To think that just looking at an event that happened hundreds of millions of years ago and hundreds of millions of light years away can change the Universe is simply weird. Or spooky. But under some interpretations of quantum theory, that is the way it is. It's quantum reality.
Or maybe not.
Einstein did not like quantum theory. It lacks certainty. It suggests that, at the quantum level, nothing exists until it is measured. The very act of measuring one particle can affect another particle instantaneously, no matter how far away it is, referred to by Einstein as "spooky action at a distance." And it makes you wonder where everything was before intelligence evolved enough to start measuring.

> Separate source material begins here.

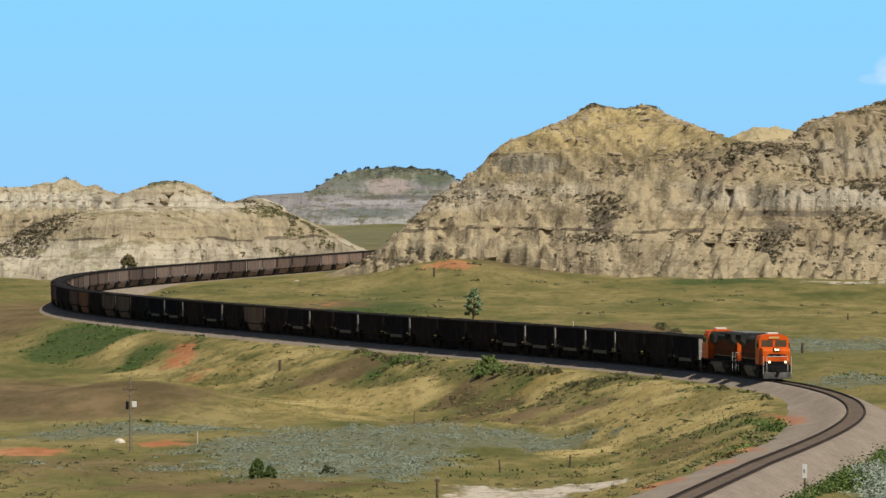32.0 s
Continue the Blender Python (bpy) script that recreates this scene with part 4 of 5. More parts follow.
def utility_pole(x, y, tall):
    ob = stand("utility_pole", x, y, "weathered wooden utility pole with crossarm and pale equipment box", "utility pole", 8)
    part("pole", rod(bmesh.new(), (0, 0, -0.5), (0, 0, tall), 0.125, 10, 0.09), M["grey_wood"], ob)
    arm = part("crossarm", box(bmesh.new(), -0.75, 0.75, -0.16, -0.04, tall - 1.35, tall - 1.2, 0.01), M["wood"], ob)
    for dx in (-0.68, -0.3, 0.3, 0.68):
        part("insulator", rod(bmesh.new(), (dx, -0.1, tall - 1.2), (dx, -0.1, tall - 0.98), 0.05, 8, 0.035), M["ceramic"], arm)
    part("brace", rod(bmesh.new(), (-0.5, -0.12, tall - 1.3), (0, -0.14, tall - 1.85), 0.02, 5), M["grey_steel"], ob)
    part("brace", rod(bmesh.new(), (0.5, -0.12, tall - 1.3), (0, -0.14, tall - 1.85), 0.02, 5), M["grey_steel"], ob)
    tr = part("transformer", rod(bmesh.new(), (-0.32, -0.05, tall - 3.3), (-0.32, -0.05, tall - 2.5), 0.16, 14), M["black"], ob, "dark cylindrical transformer")
    part("bushing", rod(bmesh.new(), (-0.32, -0.05, tall - 2.5), (-0.32, -0.05, tall - 2.25), 0.05, 8, 0.03), M["ceramic"], tr)
    cb = part("equipment_box", box(bmesh.new(), 0.14, 0.64, -0.22, 0.13, tall - 3.1, tall - 2.48, 0.03), M["white"], ob, "pale grey-white equipment box")
    part("box_door", box(bmesh.new(), 0.18, 0.60, -0.245, -0.22, tall - 3.06, tall - 2.52, 0.008), M["white"], cb)
    part("conduit", rod(bmesh.new(), (0.19, -0.02, 0), (0.19, -0.02, tall - 3.1), 0.03, 6), M["grey_steel"], ob)
    part("top_bracket", rod(bmesh.new(), (0, 0, tall - 0.1), (0.25, 0, tall + 0.25), 0.045, 6), M["grey_steel"], ob)
    return ob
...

Unfortunately, where quantum theory can be tested, it has proven to be the most accurate theory in physics. And this tends to validate that there is a spookiness underlying reality, a spookiness into which it is possible to infer various spiritual phenomena which justifies practically any religious belief, not to mention the possibility that we can change the universe just by looking at it. Ultimately, quantum theory leads to the conclusion that there is no such thing as objective reality.
But what if quantum theory is wrong?
Joy Christian of Oxford University thinks that might be the case. He has pointed out the testing of quantum theory has depended upon use of commutative mathematics. By using non-commutative mathematics, Christian has shown that an objectively realist model can produce all the results that quantum theory can.

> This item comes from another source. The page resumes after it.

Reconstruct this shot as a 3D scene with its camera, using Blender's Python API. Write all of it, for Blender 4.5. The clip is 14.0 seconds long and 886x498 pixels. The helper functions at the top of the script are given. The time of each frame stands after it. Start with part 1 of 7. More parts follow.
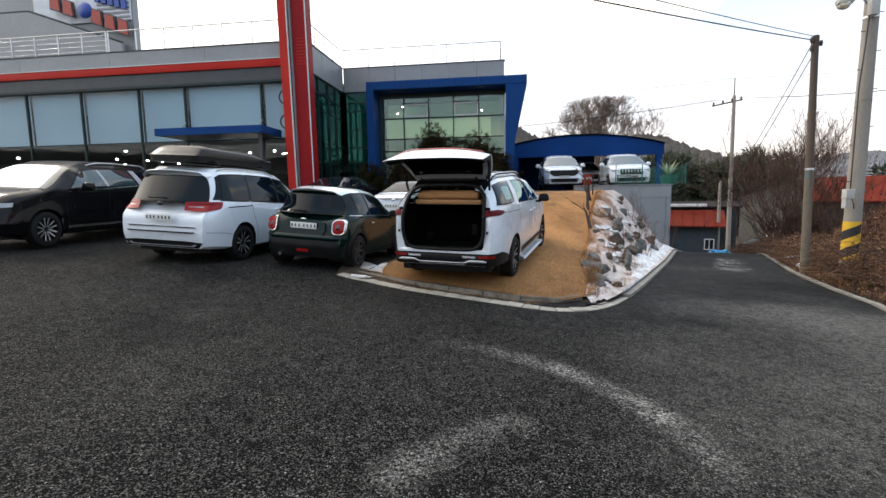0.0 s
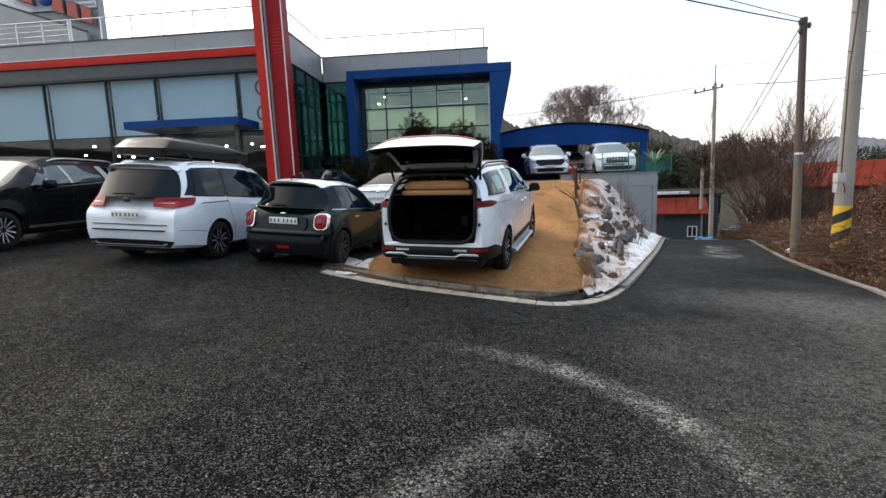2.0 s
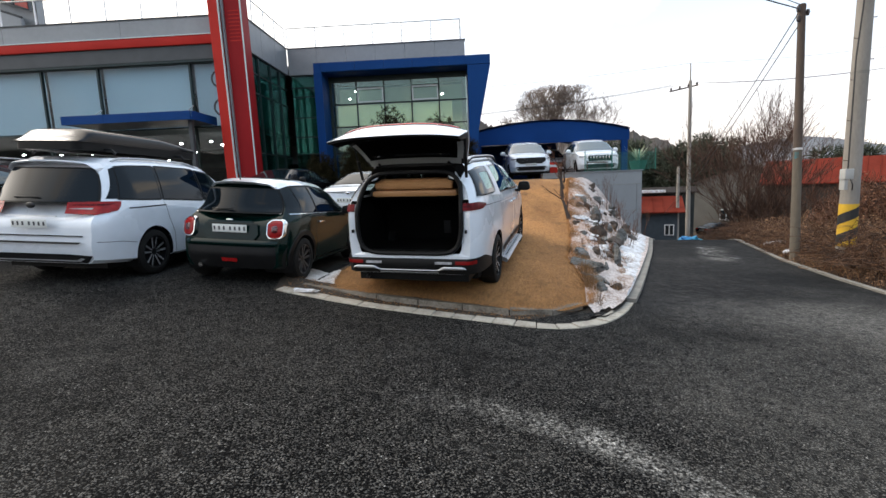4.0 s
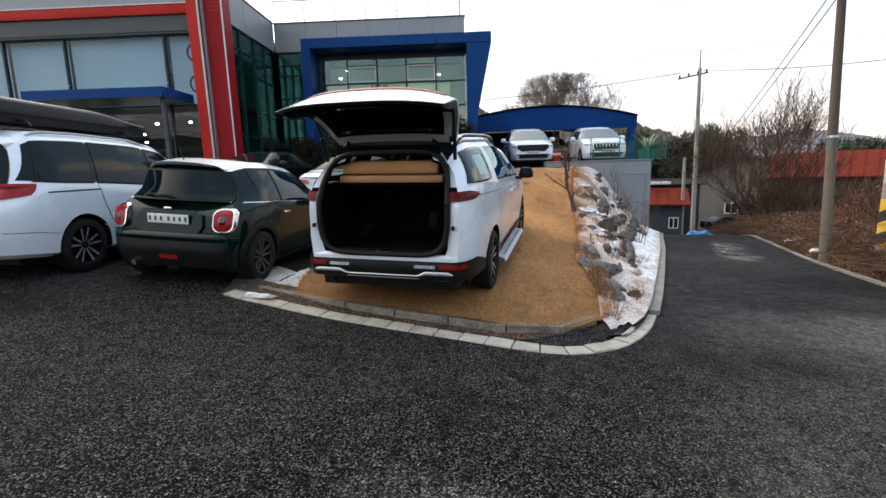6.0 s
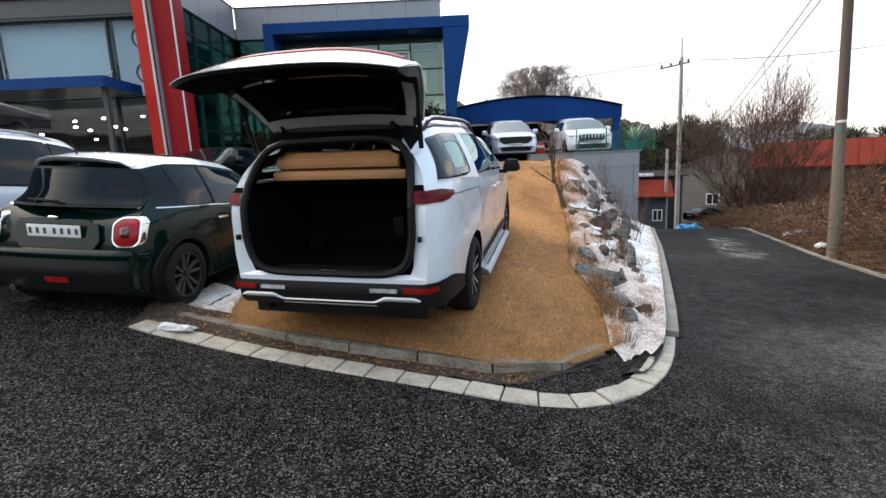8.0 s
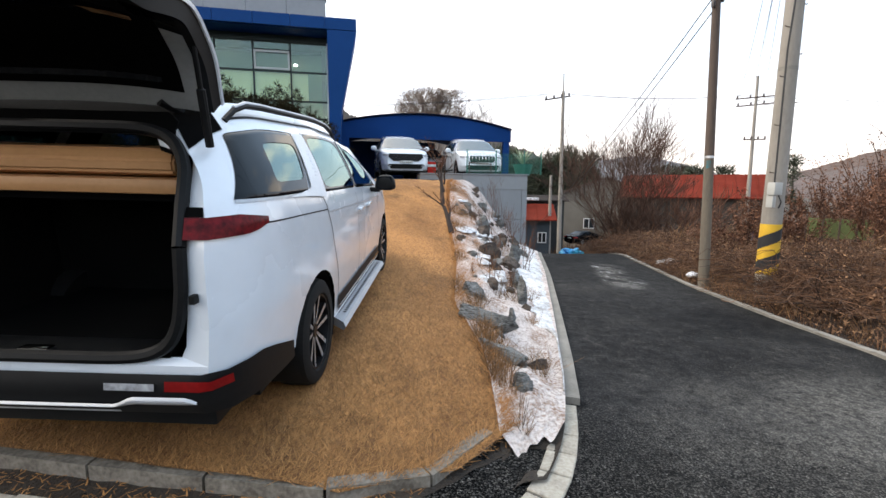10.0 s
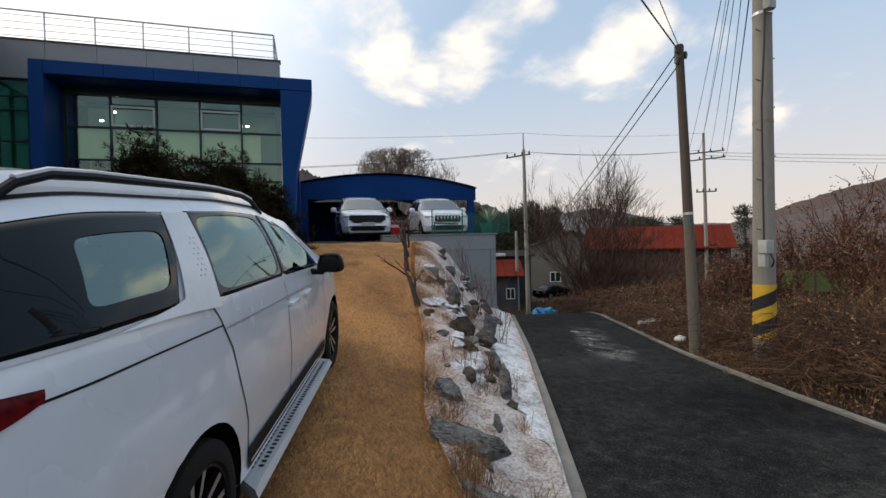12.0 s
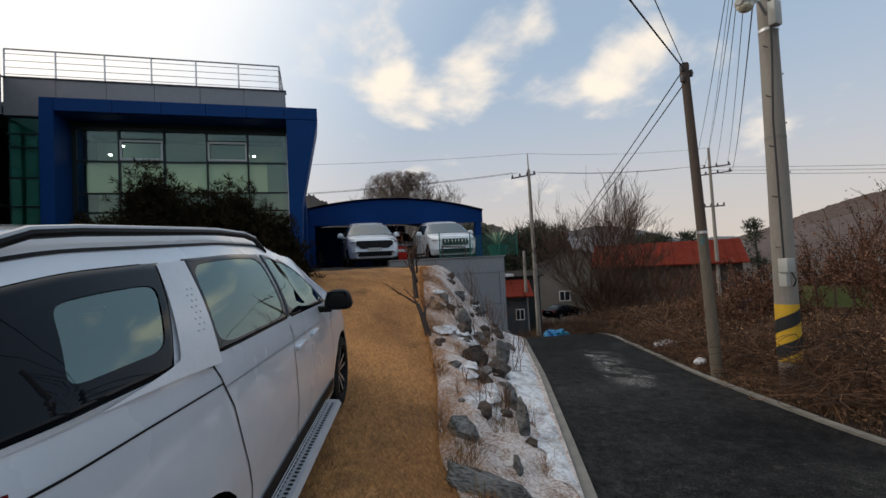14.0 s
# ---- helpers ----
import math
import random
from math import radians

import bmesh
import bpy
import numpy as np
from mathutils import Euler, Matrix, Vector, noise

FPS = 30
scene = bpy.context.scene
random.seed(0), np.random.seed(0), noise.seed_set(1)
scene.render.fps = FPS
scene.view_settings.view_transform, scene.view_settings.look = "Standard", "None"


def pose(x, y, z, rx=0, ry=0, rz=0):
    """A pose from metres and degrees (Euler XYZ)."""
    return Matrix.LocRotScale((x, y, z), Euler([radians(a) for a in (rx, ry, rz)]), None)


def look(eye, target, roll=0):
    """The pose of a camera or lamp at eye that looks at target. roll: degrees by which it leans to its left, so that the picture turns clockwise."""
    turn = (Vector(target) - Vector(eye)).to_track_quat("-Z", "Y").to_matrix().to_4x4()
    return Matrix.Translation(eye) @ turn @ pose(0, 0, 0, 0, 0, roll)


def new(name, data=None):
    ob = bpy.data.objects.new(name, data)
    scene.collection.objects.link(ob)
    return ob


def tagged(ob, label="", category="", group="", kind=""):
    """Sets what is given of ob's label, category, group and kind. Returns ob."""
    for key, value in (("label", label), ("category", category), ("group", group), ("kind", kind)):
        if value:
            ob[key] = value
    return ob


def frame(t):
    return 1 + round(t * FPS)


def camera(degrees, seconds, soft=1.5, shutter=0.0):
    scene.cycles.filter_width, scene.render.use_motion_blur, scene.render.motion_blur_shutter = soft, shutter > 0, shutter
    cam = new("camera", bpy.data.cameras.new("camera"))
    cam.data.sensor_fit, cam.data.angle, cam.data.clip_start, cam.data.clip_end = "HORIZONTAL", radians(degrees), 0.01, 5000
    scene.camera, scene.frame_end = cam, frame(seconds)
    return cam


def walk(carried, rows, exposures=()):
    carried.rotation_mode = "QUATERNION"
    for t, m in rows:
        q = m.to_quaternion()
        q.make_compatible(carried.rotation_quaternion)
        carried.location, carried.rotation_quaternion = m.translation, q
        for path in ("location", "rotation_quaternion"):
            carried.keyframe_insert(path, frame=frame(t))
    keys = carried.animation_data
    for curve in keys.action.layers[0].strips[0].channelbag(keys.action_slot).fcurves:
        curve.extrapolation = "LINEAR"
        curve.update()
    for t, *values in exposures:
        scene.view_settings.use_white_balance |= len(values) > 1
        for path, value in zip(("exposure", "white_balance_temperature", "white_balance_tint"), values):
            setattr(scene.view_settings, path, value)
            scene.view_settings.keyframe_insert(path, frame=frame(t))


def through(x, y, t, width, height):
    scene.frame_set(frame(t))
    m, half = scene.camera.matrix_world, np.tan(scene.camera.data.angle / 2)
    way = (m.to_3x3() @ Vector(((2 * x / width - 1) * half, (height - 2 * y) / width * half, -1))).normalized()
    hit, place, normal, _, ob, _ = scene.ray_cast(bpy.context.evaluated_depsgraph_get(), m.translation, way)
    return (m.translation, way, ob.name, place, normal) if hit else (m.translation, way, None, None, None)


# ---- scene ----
cam = camera(87.8, 14.0)
PATH = [
    (0, (0.295, 1.042, 1.7), (0.262, 3.028, 1.473), -0.9),
    (0.5, (0.274, 1.046, 1.691), (0.252, 3.031, 1.45), -0.8),
    (1, (0.237, 1.076, 1.687), (0.235, 3.06, 1.43), -0.7),
    (1.5, (0.218, 1.163, 1.67), (0.241, 3.144, 1.396), -1.0),
    (2, (0.212, 1.437, 1.676), (0.245, 3.419, 1.414), -1.9),
    (2.5, (0.192, 1.703, 1.661), (0.246, 3.683, 1.385), -2.4),
    (3, (0.157, 2.019, 1.681), (0.296, 3.997, 1.417), -2.3),
    (5.5, (0.383, 3.487, 1.631), (0.508, 5.464, 1.356), -2.1),
    (6, (0.457, 3.788, 1.622), (0.594, 5.759, 1.31), -1.5),
    (6.5, (0.468, 4.127, 1.624), (0.696, 6.091, 1.318), -1.4),
    (7, (0.514, 4.396, 1.596), (0.705, 6.358, 1.261), -2.5),
    (9.5, (1.087, 5.734, 1.622), (1.53, 7.66, 1.31), -0.6),
    (10, (1.243, 6.045, 1.609), (1.895, 7.917, 1.34), 0.4),
    (10.5, (1.372, 6.326, 1.645), (2.095, 8.174, 1.392), -1.6),
    (11, (1.53, 6.595, 1.679), (2.268, 8.448, 1.534), -1.2),
    (11.5, (1.63, 6.856, 1.733), (2.394, 8.702, 1.641), -1.2),
    (12, (1.642, 7.065, 1.802), (2.436, 8.9, 1.773), -1.3),
    (12.5, (1.676, 7.173, 1.864), (2.485, 9.002, 1.893), -1.6),
    (13, (1.703, 7.208, 1.885), (2.505, 9.039, 1.957), -2.1),
    (13.5, (1.693, 7.223, 1.901), (2.472, 9.063, 1.973), -2.6),
    (14, (1.673, 7.226, 1.905), (2.442, 9.071, 1.968), -2.8),
]
EXPOSURES = [(0, 0.6), (5.0, 0.6), (7.0, 0.7), (9.5, 0.92), (10.2, 0.8), (11.0, 0.25), (12.5, -0.38), (14.0, -0.55)]
walk(cam, [(t, look(eye, target, roll)) for t, eye, target, roll in PATH], EXPOSURES)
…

If Joy Christian is right, reality is indeed real. And we can forget about the spookiness.
This is still a long way from being accepted science. It needs some successful experimental evidence to differentiate it from quantum theory. But we can hope it proves out.
- Don't look now but..., Phillip Jackman, The Globe and Mail, p A2,
Thursday, November 22, 2007
- Quantum Untanglement, Mark Buchanan, New Scientist, p 36, November 3-9 2007
- Disproof of Bell's Theorem by Clifford Algebra Valued Local Variables
- In commutative mathematics, order does not matter. For example, 3 x 4 is the same as 4 x 3.
- In non-commutative mathematics, order does matter. For example, rotate a three-dimensional object 90 degrees on its x axis, then rotate it 90 degrees on its z axis, The end position will be different than if the order of rotations was changed.